Book Review: Conservatism, a Rediscovery
Hazony, Yoram, Regenery Gateway, 2022, ISBN 978-1-68451-109-9, eISBN 978-1-68451-110-5
(Caveat: I cover not just the material in the book but do editorialize some. This is because I find this era fascinating and challenging. There’s a lot that he covers very well and some adjunct information that might help the reader with other material to enhance one’s understanding of the period.)
One of the things about studying theology is that I also get to study history and philosophy at the same time. The net is that there is nothing that happens in isolation. The world moves along by way of ideas. Ideas form minds. James Burke (“The Day the Universe Changed”) and Richard Weaver (“Ideas Have Consequences”) were right; Marx was wrong.
What Mr. Hazony has done here is provide that blending of ideas with the people and events that moved half of the globe. Not just the U.S. The Ideas moved England and the rest of the world. Not just the idea of liberal democracy but something deeper, the idea that there is something bigger than us.
The problem we face as conservatives is liberal democracy. What was once touted as the ideal system to bring freedom to oppressed people around the globe has now been reduced to just one more power system that suppresses human flourishing.

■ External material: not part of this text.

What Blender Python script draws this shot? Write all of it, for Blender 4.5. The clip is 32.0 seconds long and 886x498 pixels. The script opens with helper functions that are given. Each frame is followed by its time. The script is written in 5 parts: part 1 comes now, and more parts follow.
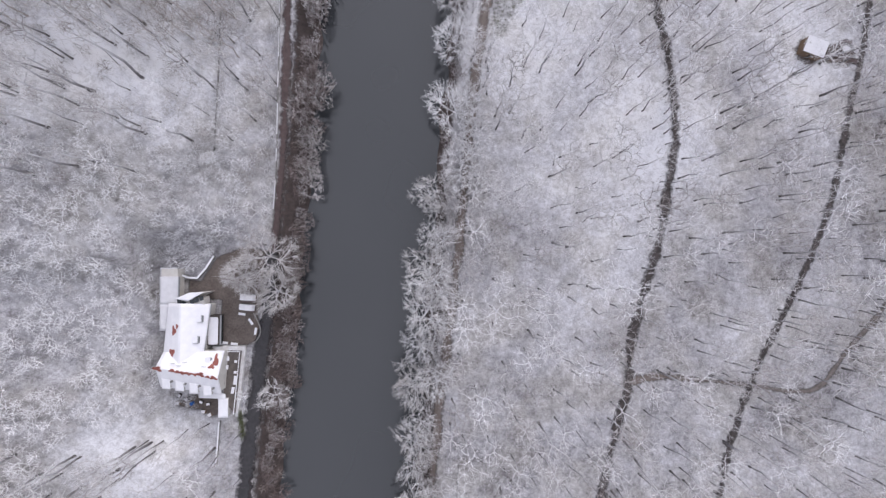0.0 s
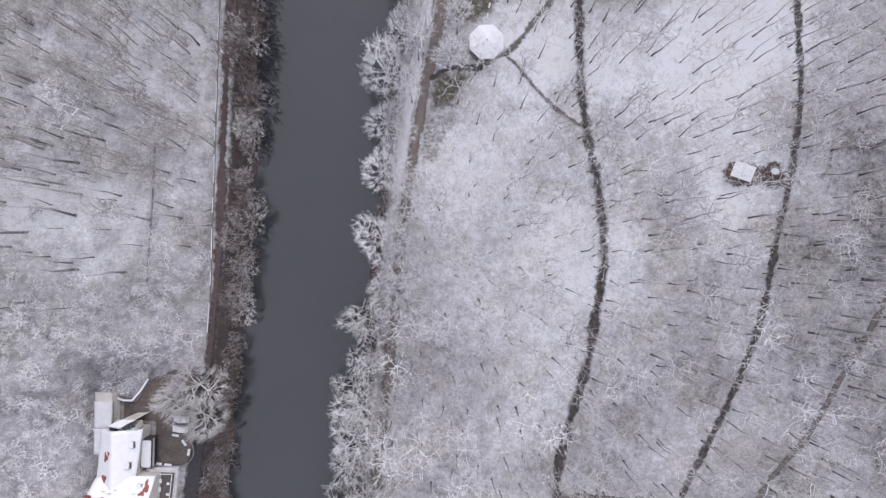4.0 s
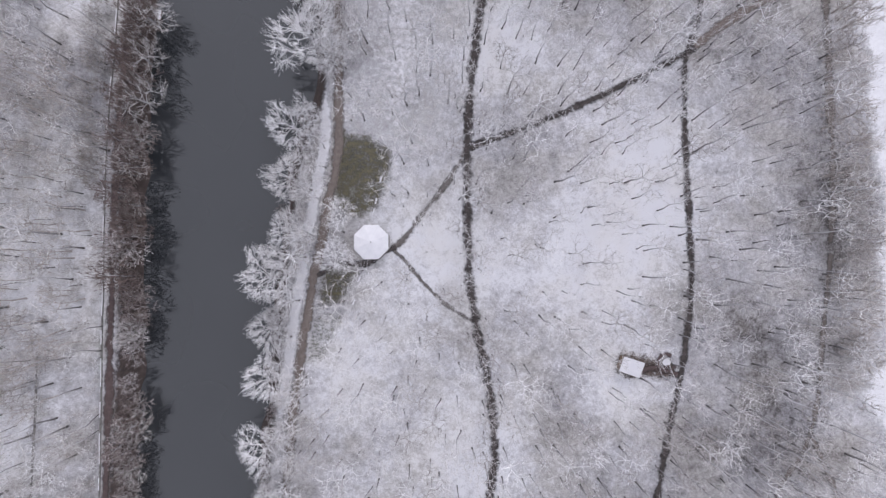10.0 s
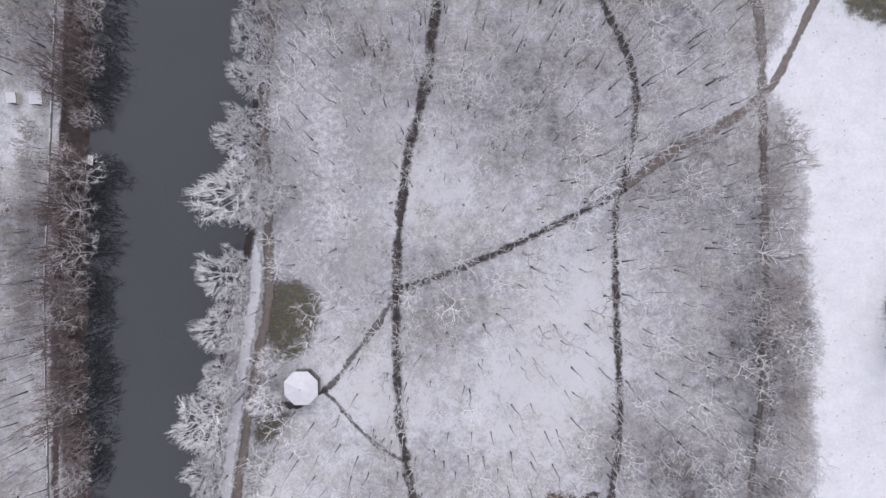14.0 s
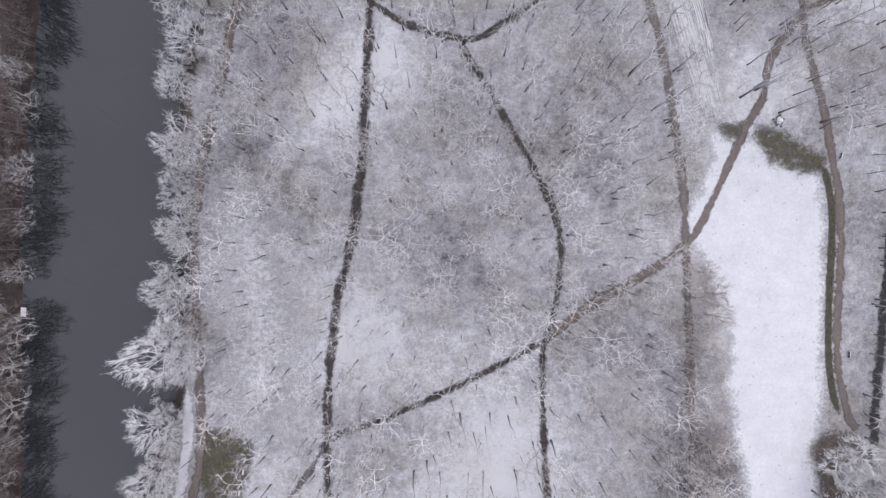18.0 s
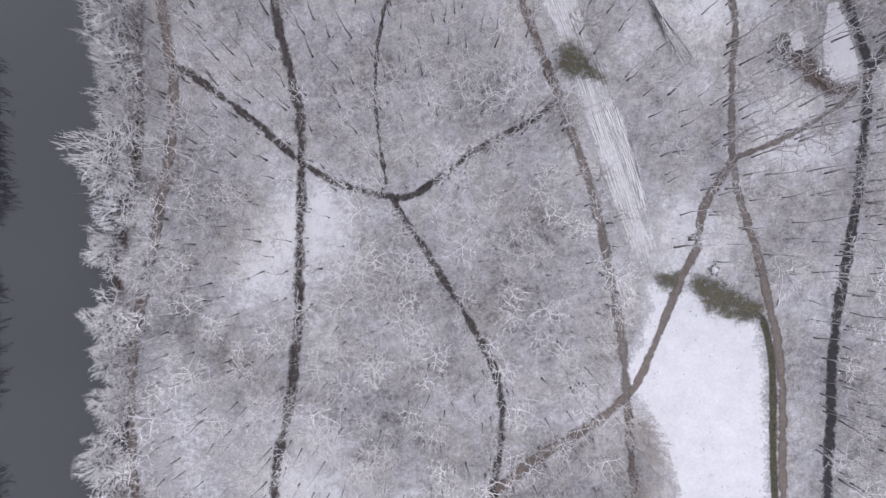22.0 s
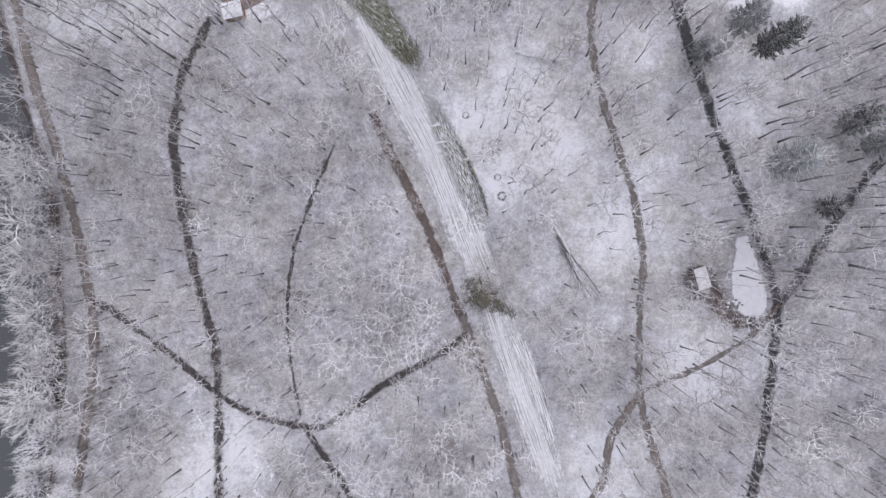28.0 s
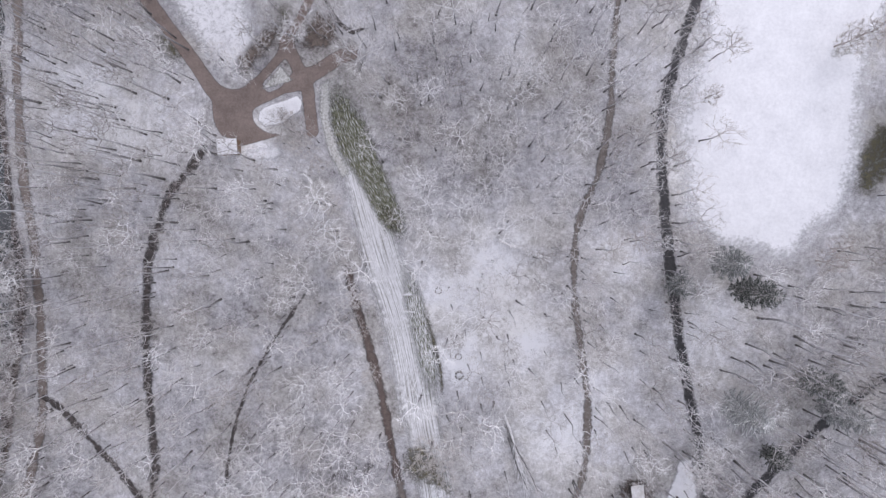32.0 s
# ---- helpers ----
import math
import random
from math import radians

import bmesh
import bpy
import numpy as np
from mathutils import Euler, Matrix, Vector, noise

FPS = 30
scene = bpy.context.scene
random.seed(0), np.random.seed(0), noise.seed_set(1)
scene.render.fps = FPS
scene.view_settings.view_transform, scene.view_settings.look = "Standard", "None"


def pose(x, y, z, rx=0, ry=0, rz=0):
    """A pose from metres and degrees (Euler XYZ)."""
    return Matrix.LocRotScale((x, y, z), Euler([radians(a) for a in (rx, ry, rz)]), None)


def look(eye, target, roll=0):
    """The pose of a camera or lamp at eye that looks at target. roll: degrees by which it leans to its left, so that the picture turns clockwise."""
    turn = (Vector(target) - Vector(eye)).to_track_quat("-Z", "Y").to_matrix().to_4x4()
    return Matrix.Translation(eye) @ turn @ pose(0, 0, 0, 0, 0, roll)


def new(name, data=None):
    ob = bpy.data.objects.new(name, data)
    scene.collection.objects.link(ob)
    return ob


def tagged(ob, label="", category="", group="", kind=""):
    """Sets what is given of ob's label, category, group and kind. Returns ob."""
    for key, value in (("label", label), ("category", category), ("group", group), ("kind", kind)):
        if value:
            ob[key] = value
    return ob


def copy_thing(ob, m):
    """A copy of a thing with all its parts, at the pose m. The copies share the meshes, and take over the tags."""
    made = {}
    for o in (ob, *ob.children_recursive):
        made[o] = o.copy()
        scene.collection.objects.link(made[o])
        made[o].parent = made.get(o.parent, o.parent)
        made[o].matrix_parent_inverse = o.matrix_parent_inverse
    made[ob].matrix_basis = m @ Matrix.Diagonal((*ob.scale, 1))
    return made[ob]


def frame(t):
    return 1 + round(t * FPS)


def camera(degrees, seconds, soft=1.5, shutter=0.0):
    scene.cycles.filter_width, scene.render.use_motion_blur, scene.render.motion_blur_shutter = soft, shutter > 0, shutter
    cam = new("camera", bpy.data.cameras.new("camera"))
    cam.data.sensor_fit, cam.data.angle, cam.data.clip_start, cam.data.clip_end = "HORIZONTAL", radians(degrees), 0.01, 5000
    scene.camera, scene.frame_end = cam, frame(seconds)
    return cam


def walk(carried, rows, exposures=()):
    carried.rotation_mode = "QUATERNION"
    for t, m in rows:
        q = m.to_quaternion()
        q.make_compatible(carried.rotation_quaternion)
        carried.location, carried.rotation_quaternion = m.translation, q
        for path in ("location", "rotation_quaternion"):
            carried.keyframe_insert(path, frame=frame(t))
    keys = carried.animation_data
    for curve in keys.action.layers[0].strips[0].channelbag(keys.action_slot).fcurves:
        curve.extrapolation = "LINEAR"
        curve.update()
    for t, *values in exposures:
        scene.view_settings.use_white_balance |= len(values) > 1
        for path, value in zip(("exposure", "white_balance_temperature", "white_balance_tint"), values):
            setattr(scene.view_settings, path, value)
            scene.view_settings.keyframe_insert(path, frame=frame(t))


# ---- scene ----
cam = camera(91.0, 32.0, soft=1.3)
# seconds, eye, small turns from straight down
PATH_ROWS = [
    (0, 1.85, 3.59, 125.21, 0.84, -1.51, 0.56),
    (1, 6.78, 11.58, 126.1, 1.18, -1.37, 0.58),
    (2, 11.9, 20.03, 127.01, 1.37, -1.23, 0.62),
    (3, 17.39, 29.04, 127.85, 1.38, -1.05, 0.67),
    (4, 23.34, 38.61, 128.55, 1.23, -0.8, 0.73),
    (5, 29.38, 48.37, 128.98, 1.09, -0.6, 0.74),
    (6, 34.98, 57.87, 129.13, 1.14, -0.6, 0.66),
    (7, 40.19, 67.23, 129.14, 1.3, -0.73, 0.48),
    (8, 45.26, 76.71, 129.14, 1.45, -0.88, 0.24),
    (9, 50.55, 86.72, 129.26, 1.4, -0.89, -0.03),
    (10, 56.33, 97.58, 129.57, 1.02, -0.66, -0.23),
    (11, 62.48, 109.16, 129.94, 0.42, -0.27, -0.34),
    (12, 68.77, 121.21, 130.23, -0.24, 0.15, -0.39),
    (13, 75.01, 133.45, 130.4, -0.85, 0.5, -0.47),
    (14, 81.08, 145.62, 130.48, -1.32, 0.72, -0.6),
    (15, 86.74, 157.17, 130.52, -1.47, 0.71, -0.75),
    (16, 92.1, 167.88, 130.56, -1.29, 0.57, -0.89),
    (17, 97.68, 178.69, 130.61, -1.19, 0.56, -1.06),
    (18, 103.41, 189.88, 130.65, -1.23, 0.7, -1.3),
    (19, 109.05, 201.19, 130.62, -1.27, 0.89, -1.65),
    (20, 114.19, 212.3, 130.33, -1.13, 0.94, -2.14),
    (21, 118.7, 223.03, 129.67, -0.71, 0.71, -2.69),
    (22, 122.94, 233.58, 128.92, -0.15, 0.31, -3.18),
    (23, 127.45, 244.31, 128.45, 0.3, -0.05, -3.46),
    (24, 132.56, 255.53, 128.39, 0.45, -0.19, -3.58),
    (25, 138.23, 267.3, 128.61, 0.25, -0.06, -3.64),
    (26, 144.85, 281.1, 128.79, -0.87, 0.35, -3.58),
    (27, 151.22, 291.51, 129.81, -0.95, 1.11, -3.81),
    (27.5, 154.01, 298.12, 129.82, -1.38, 1.3, -3.77),
    (28, 156.53, 305.14, 129.6, -1.89, 1.39, -3.68),
    (28.5, 158.63, 311.57, 129.22, -2.03, 1.42, -2.95),
    (29, 160.45, 317.92, 128.86, -2.06, 1.48, -1.58),
    (29.5, 161.92, 324.8, 128.56, -2.3, 1.54, 0.11),
    (30, 163.25, 332.06, 128.23, -2.65, 1.68, 1.82),
    (30.5, 164.57, 339.2, 127.85, -2.87, 1.96, 3.47),
    (31, 165.62, 346, 127.5, -2.86, 2.21, 5.04),
    (31.5, 166.11, 352.41, 127.44, -2.72, 2.27, 6.29),
    (32, 165.93, 358.7, 127.88, -2.6, 2.02, 6.92),
]
walk(cam, [(t, pose(x, y, z, rx, ry, rz)) for t, x, y, z, rx, ry, rz in PATH_ROWS], exposures=[(0.0, 0.38, 6320, 17), (8.0, 0.34, 6330, 17), (13.0, 0.26, 6330, 17), (24.0, 0.34, 6320, 17), (28.0, 0.40, 6300, 17), (32.0, 0.31, 6300, 17)])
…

What we call liberal is actually illiberal.
The Book’s Strengths
A number of steps were taken to get to this point. And while it is easy to romanticize the happenings of history, Mr. Hazony implicitly challenges this oversimplification of history and brings the reader to a rich understanding of the challenges. For instance, in 1860 we might have though of the federalists as being anti-slavery but in 1780 many of them owned slaves. Likewise, the libertarian ideals of the anti-federalists are today the dream of some, those ideals were then part of the slave-holding confederacy. In other words, it’s not so simple as we might like to think. As your read this book you will appreciate his thoughtful inclusion of the movement of ideas.
Also significant Is his dealings with the problem of Enlightenment assumption, in particular that things like freedom and liberty are universally understood. These assumptions are a problem as they occurred within a generally Christian world and were never tested within other systems of thought. Is personal liberty a normative idea within Islam, or Hinduism, or perhaps in the pre-Columbian Americas? The assumptions of the Enlightenment have proven false.
“The Challenge of Marxism” covers the dilemma that liberalism faces. How does a classic liberal, or even a Kennedy-style soft progressive, deal with the harsh demands of the hard Marxist? The movement had no answer as it had and has been pandering to Marxism all along. Classic liberalism lost its foundation when progressivism took hold of the movement. (It is no mere coincidence that both classic liberalism and classic conservatism collapsed around the same time.) This section is thorough and not to be read quickly. Well, obviously this applies to the whole of the book, but this has a direct correlation to many current events and as such the application is strong.
Those, to me, are its highlights. It’s thorough history. It challenges the reader and it challenges the opposition.
Things I Would Have Liked to See
I had a hope that he would deal more with the contribution of postmillennial theology to conservatism. It seems to me to, on one hand, describe all nations as having a metaphysical foundation but, on the other hand, ignore the foundation of this movement, reducing the particular structures of postmill theology to being simply “Christianity.” The contributions were significant. With that one addition I think this would be a complete work.
The definition of what it means to be conservative has its historical foundation. Yet, as it arose at the same time, it seems to pander to classic liberalism. This made me long for the simpler philosophical definition of conservatism as an aesthetic hierarchy and build from that. But that’s my preference. His presentation is sound.
Conclusion
All in all, this is a fine work and worthy to be in your library. If you happen to be of a liberal and leftist mindset and want to know “what are these people thinking?” well, now you have your answer.